A passeggio con il “Mate”
Insomma, gironzolando per il mercato come per i differenti quartieri, dai più movimentati come la Ciudad Vieja a quelli maggiormente residenziali come Carrasco, ci si imbatte in una città che non riflette per nulla lo stereotipo del Sud America tropicale e carioca, poco interessata ad esprimere un’identità marcatamente latina. Unica eccezione, la naturale ostentazione con cui una sorprendente quantità di gente passeggia, impugnando e bevendo il tipico “mate”, bevanda composta da “yerba mate”, un’erba amara contenuta in una caratteristica ampolla riempita costantemente con acqua calda. Gli uruguayani paiono fieri di trasportare il loro “mate” e di rinnovare il rituale che ad esso si associa, passandolo tra amici, bevendolo e riempiendolo nuovamente per ore. Inevitabilmente, anche qua si gioca l’ironica sfida tra Argentina e Uruguay: chi avrà l’erba migliore e chi preparerà il mate più ricco?

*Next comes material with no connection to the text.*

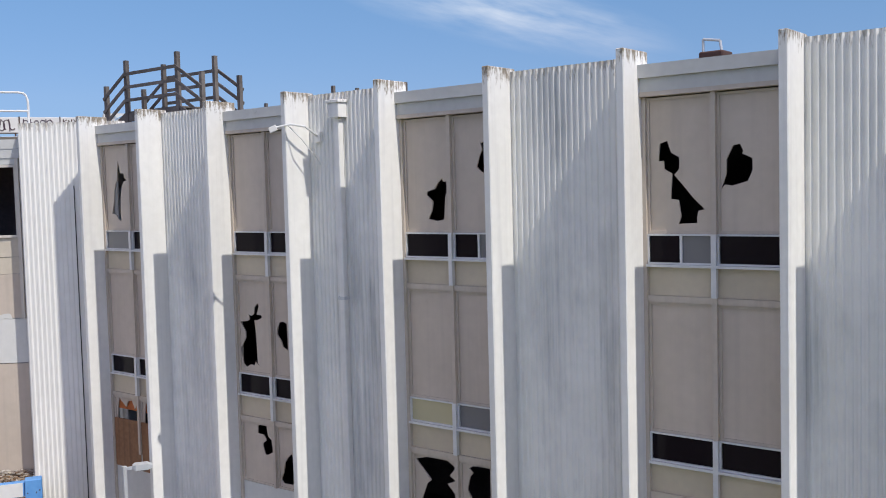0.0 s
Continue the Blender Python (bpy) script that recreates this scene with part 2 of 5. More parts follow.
GALV = material("galvanised_steel", (0.60, 0.62, 0.64), (0.50, 0.52, 0.54), 0.45, metal=0.3, fine=12, bump=0.03)
WHITEPIPE = material("white_painted_pipe", (0.74, 0.74, 0.73), (0.66, 0.66, 0.65), 0.5, bump=0.0)
RUST = material("rusted_metal", (0.085, 0.042, 0.036), (0.045, 0.024, 0.022), 0.85, fine=14, bump=0.2)
GRILLE = material("dark_grille", (0.045, 0.042, 0.042), (0.03, 0.03, 0.03), 0.6, fine=14, bump=0.1)
BARK = material("bark", (0.15, 0.115, 0.085), (0.07, 0.052, 0.04), 0.95, large=3, fine=18, streak=0.4, bump=0.8)
DEADWOOD = material("grey_dead_wood", (0.25, 0.205, 0.185), (0.085, 0.066, 0.06), 0.95, large=3, fine=16, streak=0.5, bump=0.8, hard=0.06)
DARKWOOD = material("dark_dead_wood", (0.15, 0.115, 0.11), (0.05, 0.038, 0.038), 0.95, large=4, fine=16, streak=0.4, bump=0.8, hard=0.06)
PALEWOOD = material("bleached_split_wood", (0.44, 0.40, 0.37), (0.075, 0.058, 0.05), 0.95, large=5, fine=18, streak=0.4, bump=0.8, hard=0.1)
GRAFFITI = material("spray_paint_dark", (0.10, 0.06, 0.08), (0.05, 0.03, 0.05), 0.6, bump=0.0)
SPRAYBLUE = material("spray_paint_blue", (0.07, 0.33, 0.62), (0.11, 0.40, 0.68), 0.6, bump=0.0)
SPRAYRED = material("spray_paint_red", (0.42, 0.03, 0.09), (0.36, 0.03, 0.08), 0.6, bump=0.0)
SIGNBLUE = material("sign_blue", (0.02, 0.06, 0.34), (0.03, 0.07, 0.36), 0.4, bump=0.0)
LETTERWHITE = material("letter_white", (0.82, 0.82, 0.80), (0.76, 0.76, 0.74), 0.4, bump=0.0)


def wash(name, edge, under, under2, soft=0.5):
    """Tan paint sprayed over a pale face up to a ragged, soft edge at the given height."""
    m = material(name, under, under2, 0.65, large=0.5, fine=6, bump=0.06, streak=0.05)
    n, l = m.node_tree.nodes, m.node_tree.links
    b = n["Principled BSDF"]
    old = b.inputs["Base Color"].links[0].from_socket
    geo = n.new("ShaderNodeNewGeometry")
    sp = n.new("ShaderNodeSeparateXYZ")
    l.new(geo.outputs["Position"], sp.inputs["Vector"])
    t = n.new("ShaderNodeTexNoise")
    t.inputs["Scale"].default_value, t.inputs["Detail"].default_value = 1.6, 5.0
    l.new(geo.outputs["Position"], t.inputs["Vector"])
    add = n.new("ShaderNodeMath")
    add.operation = "MULTIPLY_ADD"
    add.inputs[1].default_value = -1.1
    l.new(t.outputs["Fac"], add.inputs[0])
    l.new(sp.outputs["Z"], add.inputs[2])
    mr = n.new("ShaderNodeMapRange")
    mr.inputs["From Min"].default_value, mr.inputs["From Max"].default_value = edge - 0.55 - soft / 2, edge - 0.55 + soft / 2
    mr.inputs["To Min"].default_value, mr.inputs["To Max"].default_value = 1.0, 0.0
    l.new(add.outputs[0], mr.inputs["Value"])
    mx = n.new("ShaderNodeMixRGB")
    mx.inputs["Color2"].default_value = (0.545, 0.475, 0.405, 1)
    l.new(mr.outputs["Result"], mx.inputs["Fac"])
    l.new(old, mx.inputs["Color1"])
    l.new(mx.outputs["Color"], b.inputs["Base Color"])
    return m


PALE, PALE2 = (0.70, 0.695, 0.67), (0.62, 0.62, 0.60)
WASHES = {1: wash("tan_wash_on_covers_1", 2.75, PALE, PALE2), 2: wash("tan_wash_on_covers_2", 3.4, PALE, PALE2, 0.4), 3: wash("tan_wash_on_covers_3", 2.35, PALE, PALE2)}
PANELWASH = wash("tan_wash_on_panel", 2.45, (0.83, 0.82, 0.78), (0.74, 0.735, 0.70), 0.35)
PIERWASH = wash("tan_wash_on_pier", 6.6, (0.90, 0.885, 0.845), (0.83, 0.815, 0.775), 0.3)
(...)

Tango argentino? Murga uruguayana!
Altra dimensione domenicale inevitabile di Montevideo è la “murga”, forma di teatro di strada con musica, danza e recitazione, che echeggia nelle piazze trasportando la città in una dimensione festiva e comunitaria. La “murga” ruota intorno al Carnevale e consiste in uno spettacolo montato da un “ensemble” di cantanti i quali, con coloratissimi trucchi e abiti, cantano canzoni ironiche di satira sociale e politica su basi di melodie popolari, accompagnati da strumenti a percussione. Le piazze della città si animano nel pomeriggio di giovani che si esercitano in questa disciplina artistica creata in Uruguay all’inizio del XX secolo e ora diffusa in Argentina e altri paesi dell’America Latina (e qui si pone un altro tassello della sfida con Buenos Aires, questa volta a suon di tamburo). Ecco un periodo buono per visitare Montevideo. A febbraio, nel pieno dell’estate uruguayana, oltre a bagni nel Rio de la Plata dalle spiagge bianche e visite ad una città senza dubbio riposante e ricca di arte e cultura, si può approfittare di un’immersione in un Carnevale certamente meno conosciuto rispetto a quello del vicino Brasile, ma che stupisce per il coinvolgimento totale degli abitanti, la creatività artistica e musicale, lo sfarzo di costumi sfavillanti.